Emily Martin, a childminder in Co Roscommon, can't take the children she cares for walks anymore, and still keep within the regulations. She used to bring them down to the Hudson Bay to feed the ducks in buggies and on foot as part of the daily routine. On the way back, they would pass the shops and she would promise them that if they were good all week, on Friday she would take them in for a treat. The Friday visit to the shops became an institution at Emily's house.
Today, despite being surrounded by a beautiful, rural environment, Emily has to confine the children to her house and garden. The regulations of the Childcare Act (1991), which have been implemented recently, require her to have two carers present when taking the children for walks. But she has only herself and a helper and the helper has to remain in the creche with the baby, so she cannot take the children for outings anymore.
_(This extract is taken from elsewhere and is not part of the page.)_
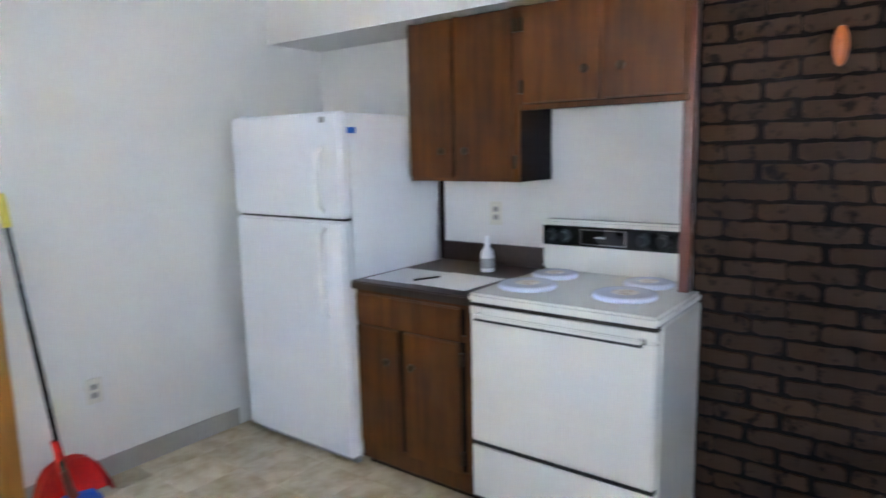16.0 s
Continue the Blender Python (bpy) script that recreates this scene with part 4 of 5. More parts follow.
part("cap", lathe([(0.016, 0), (0.016, 0.016), (0.009, 0.026), (0.008, 0.04), (0, 0.041)], (-3.12, -2.93, 1.034), 18), VINYL, bot, "white nozzle cap", smooth=True)
part("label", lathe([(0.0336, 0.018), (0.0337, 0.018), (0.0337, 0.066), (0.0336, 0.066)], (-3.12, -2.93, 0.9058), 24), PRINT_GREY, bot)

st = thing("stove", (-2.95, -2.315, 0), "almond enamel electric range with black control panel", "stove")
Y0, Y1 = -2.692, -1.936
part("body", box(-3.29, -2.665, Y0, Y1, 0.06, 0.885), ALMOND, st, bevel=0.004)
part("plinth", box(-3.27, -2.70, Y0 + 0.01, Y1 - 0.01, 0.001, 0.0595), BLACK, st)
part("cooktop", box(-3.29, -2.612, Y0, Y1, 0.888, 0.925), ALMOND, st, bevel=0.01, segments=3)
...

Does this make sense? Martin would always care first and foremost for the safety of her children, but in a small community why do you need the State monolith to come cracking down, telling you how to run a creche to such an inflexible degree?
Martin has been looking after children in her home for nearly nine years. It's a happy, relaxed place where the children start out as babies, then continue to come after school up to the age of 12. Emily knows all the families in the area who use her service, and they all know her because she is a vital part of the extended family and community network.
Demand for services such as hers is growing, but childminders like her are becoming rarer. All childminders looking after three or more children other than their own must now register and comply with health and safety regulations under the Childcare Act 1991, but many childminders cannot afford this investment. Martin was fortunate: she could borrow £32,000 from the bank to add a purpose-built creche on to her home and half this amount was covered by LEADER funds - but not all childminders have been willing or able to take on such major investment.
"This week alone I turned away four babies," says Martin, who has been registered for one year now. "Any childminder I talk to is turning people away. It is a crisis. The health boards brought in the regulations, which were needed, but they did this without putting any financial supports in place to help childminders meet them. The result is many childminders have found it so costly to comply with the regulations that instead they have let go children in their care, so they could remain under the limit required for registration."
Many childminders have been reluctant or unable to go into debt or to raise charges, when they could continue to make a similar income by looking after fewer children in the black economy.